Winston's girl enters stage right
by Esther Harward

 

Big Aspirations: Actor Bree Peters says her dad, Winston, is "happy that I'm working."

Photo Phil Doyle/Sunday Star Times

 

 

Winston Peters' actor daughter Bree wants to take on the world, but she is starting with New Zealand first.

The 24-year-old is acting in Auckland Theatre Company's production of The Crucible which opens on July 5 - her first professional job since graduating from national drama school Toi Whakaari.

At present her ambitions are modest.

"I just want to be able to work consistently and not have to go back to being a nanny," she says.

But eventually she hopes to work in film, television and theatre overseas.

"I have big aspirations, but I'd rather not put it in the paper, I'd rather just say `I've done it'."

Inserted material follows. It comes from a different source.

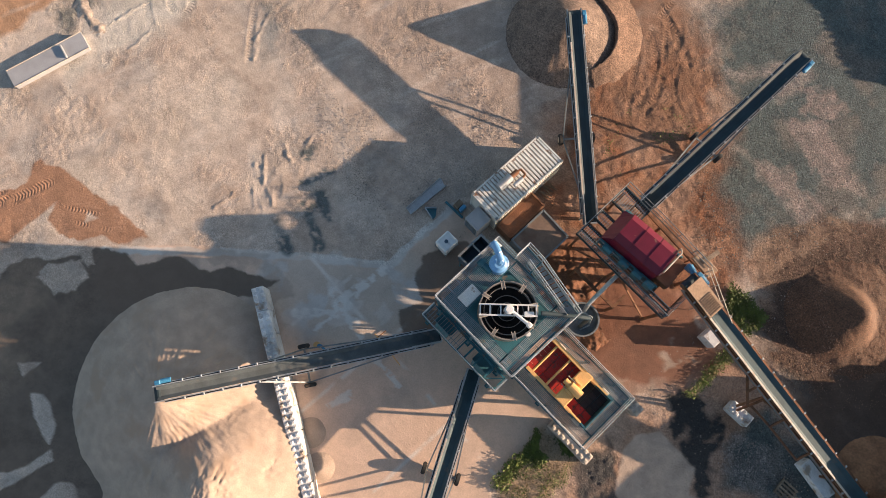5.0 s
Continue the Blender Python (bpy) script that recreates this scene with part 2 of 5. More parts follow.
# ---------------------------------------------------------------- ground
ORANGE = [(-5.9, 26.8), (-5, 31), (-1.8, 29.5), (3.0, 25.9), (4.2, 23.6), (8.6, 21.5), (10.2, 19.0), (10.6, 12.8), (5.5, 8.0), (4.0, 8.4), (-0.2, 11), (-3.6, 13.6), (-5.3, 16.8), (-7.3, 18.1), (-7.5, 24.2)]
GRAVEL_N = [(3.5, 22), (2, 27), (-4.8, 31.3), (-4.6, 40), (2, 46), (15, 46), (15, 36), (13.3, 29.6), (11.2, 25.0), (9.9, 21.5), (8.5, 18.5), (3.8, 20.2)]
FAR_DARK = [(-22, 36.5), (-16.5, 37.5), (-13.2, 34.8), (-8, 34), (-2, 36), (6, 44), (6, 80), (-40, 80), (-30, 46)]
GRAVEL_E = [(11.2, 24.2), (14, 34), (30, 34), (34, 20), (20.1, 24.2), (18.6, 16.4), (13.2, 17.3)]
DARK = [(11.2, 5.4), (10.9, 3.9), (11.0, 2.3), (12.6, 1.6), (13.9, 0.6), (15.6, 0.0), (16.5, 0.2), (16.9, 1.0), (18.5, 1.5), (19.9, 2.7), (21.0, 3.5), (21.0, 5.8), (19.3, 6.0), (18.3, 4.6), (18.4, 2.7), (15.1, 2.4), (13.5, 3.1), (12.2, 5.0)]
DARK_IN = [(13.2, 8.0), (16.2, 7.8), (17.1, 6.5), (18.8, 7.3), (20.2, 8.2), (20.5, 7.3), (18.7, 5.6), (18.4, 2.8), (15.1, 2.5), (13.5, 3.2), (12.3, 5.0), (12.2, 6.5)]
PUDDLE = [(-11.7, -4.1), (-14.5, -5.7), (-18.0, -8.5), (-19.1, -9.8), (-21.5, -11.0), (-22.8, -13.5), (-24.0, -14.8), (-25.2, -16.4), (-24.2, -18.8), (-23.4, -21.0), (-20.5, -24.5), (-16, -28), (-11.7, -26.9), (-11.1, -24.2), (-11.3, -22.7), (-10.5, -21.9), (-8.1, -21.8), (-9.6, -18.0), (-12.2, -17.5), (-14.2, -15.4), (-15.2, -13), (-14.0, -8.7), (-12.0, -5.6)]
ISLES = [[(-23.3, -15.3), (-23.3, -14.3), (-22.2, -13.0), (-20.8, -13.2), (-20.4, -14.2), (-21.1, -14.7), (-21.1, -15.5)], [(-19.4, -20.0), (-18.2, -18.9), (-18.3, -20.2)], [(-17.0, -20.5), (-16.4, -20.0), (-14.4, -20.4), (-13.5, -21.5), (-15.9, -21.3)], [(-15.6, -26.4), (-14.6, -25.4), (-13.6, -23.5), (-13.4, -21.7), (-12.7, -22.0), (-13.6, -25.9)], [(-22.3, -12.5), (-22.1, -12.0), (-21.1, -12.1), (-21.1, -12.7)], [(-22.9, -15.6), (-22.7, -14.0), (-22.1, -12.7), (-20.5, -13.1), (-20.6, -14.9), (-21.4, -15.3)], [(-21.9, -12.7), (-22.1, -11.8), (-20.9, -12.1)]]
DAMP = [(-30.2, -17.8), (-30.7, -16.8), (-30.1, -14.1), (-28.9, -12.8), (-29.1, -11.6), (-29.6, -10.2), (-28.5, -9.9), (-26.1, -9.3), (-23.8, -8.8), (-20.1, -8.6), (-21.7, -10.5), (-24.1, -12.4), (-26.4, -15.7), (-28.4, -17.7)]
DAMP_GAPS = [[(-26.4, -15.6), (-26.3, -13.3), (-26.4, -11.4), (-25.6, -12.7), (-24.4, -12.6), (-24.1, -14.4), (-25.2, -15.5)], [(-23.9, -10.9), (-24.4, -10.2), (-23.6, -9.9)]]
SLAB = [(-7.1, 8.4), (-7.1, 2.4), (-12.7, -2.4), (-18.3, -7.3), (-21.4, -11.0), (-20, -13), (-10, -14), (3, -20), (9.5, -14), (9.8, -5), (8.0, -2.6), (7.9, 2.4), (4, 8), (-3.5, 8.4)]
WET = [(-13.2, -2.4), (-9, 0.8), (-6.4, 3.9), (-3.5, 3.9), (-3.0, -3.2), (-12.8, -6.6)]
ORANGE_S = [(0.5, -11.4), (3.1, -9.4), (7.2, -6.8), (9.8, -5.4), (11.0, -6.3), (9.1, -7.4), (8, -9.4), (7.1, -10.4), (3.2, -11.9)]
BROWN = [(-0.2, 13), (3, 14.8), (9.5, 15.4), (12.6, 14.4), (12.6, 11.0), (10.6, 8.6), (7.6, 7.4), (0.2, 7.6), (-0.6, 10)]
WEEDS = [(7.9, 2.5), (10.7, 2.4), (10.9, -0.4), (12.3, -2.5), (14.2, -6.0), (14.4, -8.0), (13.0, -7.4), (10.8, -5.3), (8.9, -2.9), (8.1, -2.4)]
STAIN = [(11.7, 10.4), (14.8, 12.2), (16.1, 11.4), (16.5, 9.6), (18.0, 8.3), (18.1, 6.6), (16.9, 6.8), (15.6, 7.9), (14.5, 8.5), (12.6, 9.2)]
RUST_PATCH = [(24.7, 8.2), (26.4, 8.5), (26.9, 7.3), (25.7, 5.0), (24.6, 4.8)]
GREY_PATCH = [(20.9, 4.8), (23.2, 4.8), (24.0, 2.3), (21.2, 1.4), (19.9, -0.2), (19.6, 2.0)]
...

She has wanted to be an actor since she was four years old.

"I told mum I wanted to be an actor and marry Tom Selleck. I trusted men with moustaches when I was four."

In Tauranga, where she grew up, she borrowed films from a video shop every day and acted in school productions at Otumoetai College.

After several years travelling, she spent three years at Wellington's Toi Whakaari and graduated last year with a Bachelor of Performing Arts.

During the final year, she lived on and off with her New Zealand First leader father Winston - who split from her mum, Louise, in 1995.

Bree says her father "has a lot of wisdom to impart" - but not about acting.

"He's happy that I'm working but I've never really asked (for advice) because it's always been, `this is my thing, you have your thing and it seems to be working OK, and here's my thing over here'.

"In the end he's glad it's a degree."

He will be invited to see her play Mercy Lewis, the "fat, sly and merciless" one in a group of five hysterical teenagers who accuse other women of being witches.

Arthur Miller's 1952 play of The Crucible is based on the 1692 witch trials of Salem, Massachusetts - which Miller used as an allegory for McCarthyism and the Red Scare. Director Colin McColl says the parallels today are startling.

"The Peter Ellis Christchurch creche thing is a perfect example of a community gone mad with a witch hunt."

McColl says Peters was "stroppy" at auditions.

"I thought, she's probably an independent soul with a good spirit."

  The Crucible is at Auckland's Maidment Theatre from July 5-28.